On October 21st, Rabbi Paysach Krohn spoke at Beth Jacob Congregation in Beverly Hills on the subject of Jewish unity. The talk was part of an on-going series entitled Modern Minds on Jewish Matters where various speakers discuss important issues facing the Jewish community.
Rabbi Krohn is a popular speaker and writer, best known for his Maggid series, a collection of inspiring stories published by Artscroll. He is also a mohel and author of a book on circumcision.

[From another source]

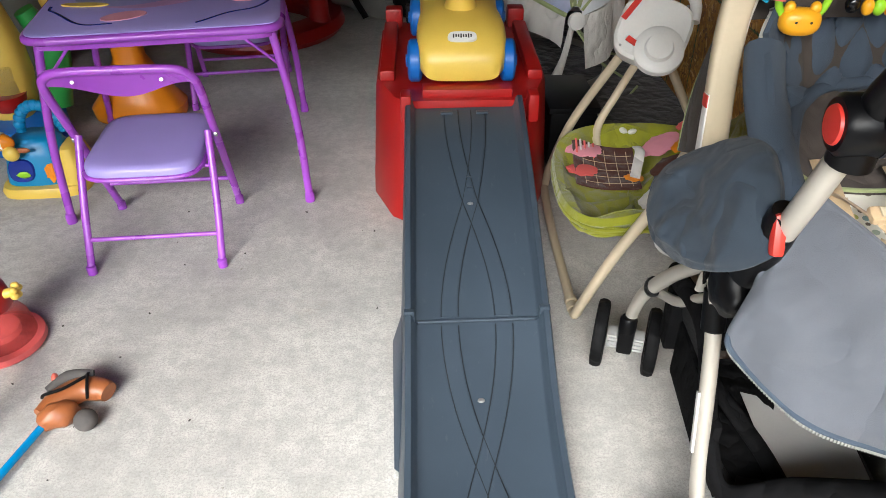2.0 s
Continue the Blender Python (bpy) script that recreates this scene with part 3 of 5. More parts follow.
# ---- folding table and chairs ----
def folding_chair(at, yaw, label):
    c = thing("folding_chair", (0, 0, 0), label, "chair", "children's folding chairs")
    hw = 0.158
    for s in (-1, 1):
        part("back_leg", tube([(s * hw, -0.157, 0.012), (s * hw, -0.085, 0.16), (s * (hw - 0.006), -0.010, 0.315)], 0.0095, 12, 5), PURPLE, c)
        part("rubber_foot", lathe([(0.012, 0), (0.012, 0.022), (0.010, 0.024)], (s * hw, -0.158, 0), (0, 0, 0), 14), PURPLE, c)
        part("rubber_foot", lathe([(0.012, 0), (0.012, 0.022), (0.010, 0.024)], (s * (hw + 0.004), 0.157, 0), (0, 0, 0), 14), PURPLE, c)
        part("hinge_bolt", lathe([(0.008, -0.004), (0.008, 0.003), (0, 0.005)], (s * (hw + 0.010), 0.0, 0.300), (0, 90 * s, 0), 12), STEEL, c)
    hoop = [(-hw - 0.004, 0.157, 0.012), (-hw - 0.006, 0.080, 0.16), (-hw - 0.008, -0.010, 0.335), (-hw - 0.008, -0.078, 0.465), (-hw + 0.012, -0.098, 0.503), (-hw + 0.05, -0.103, 0.513), (0, -0.104, 0.515),
            (hw - 0.05, -0.103, 0.513), (hw - 0.012, -0.098, 0.503), (hw + 0.008, -0.078, 0.465), (hw + 0.008, -0.010, 0.335), (hw + 0.006, 0.080, 0.16), (hw + 0.004, 0.157, 0.012)]
    part("frame_hoop", tube(hoop, 0.0105, 12, 5), PURPLE, c)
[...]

The hall was packed as Rabbi Krohn addressed the attentive audience, encouraging each and everyone to make a contribution towards achieving Jewish unity. He explained how, for example, the Gemara tells us that nobody could say ‘hello’ to Rabbi Yochanan ben Zakkai. He would make sure to greet everybody before they had a chance to greet him. In the same way, each one of us can become the kind of person that always greets people with a smile and makes them feel loved. In return, they will love us, and the world would be filled with love.
Rabbi Krohn cited a lesser known midrash giving a reason for the prohibition of wearing shaatnez, cloth containing both wool and linen. The midrash says that when Kayin and Hevel brought the first sacrifices, Kayin brought flax and Hevel brought sheep, the source of wool. Therefore, seeing linen and wool together reminds Hashem, so to speak, of the first machlokes and the first murder in history. That’s why we’re forbidden to wear shaatnez. But there is one exception. The Kohen Gadol in the Beis Hamikdash was allowed to wear shaatnez because the essence of his job is to bring peace to the world, thus undoing Kayin’s sin.
The key to unity, said Rabbi Krohn, is for all of us to become giving people. The Hebrew word “v’nasnu” – and they shall give – is a palindrome, spelled the same way forward and backward. It’s a hint that whatever a person gives to tzeddaka comes back to them. Giving to others is the greatest investment in life, pointed out Rabbi Krohn. He recommended keeping a diary where each night we write down one chessed that we did that day. “Your life will change,” he promised the audience.
Rabbi Krohn mentioned an inspiring quote, “Any fool can count the seeds in one apple, but only Hashem can count the apples in one seed.” He urged the listeners to plant seeds of kindness that would produce numerous fruits, illustrating the far-reaching effects of kindness with stories. For example, in the early 1950s an Orthodox rabbi in Hamilton, Ontario needed a large sum of money for his shul. It was a difficult time for the Orthodox community, outnumbered by the growing Conservative and Reform communities. The rabbi approached a local non-Jewish banker and asked him for money, making sure not to mention that his shul was Orthodox. But the banker pressed him for more information, and the rabbi had to admit that he represented an Orthodox congregation. With tears in his eyes, the banker exclaimed that he’d be happy to give him the money. It turned out that the banker lost his father as a young child, and an Orthodox Jewish store owner in his town provided food and clothes for him and his siblings free of charge. The banker felt forever indebted to Orthodox Jews and was glad to repay the debt.
Rabbi Krohn emphasized that each and every individual has the power to make such an impact. Rav Tzaddok said that one must believe in three things: Hashem, the Torah, and oneself. Each one of us can make a commitment to foster unity and become a giving person.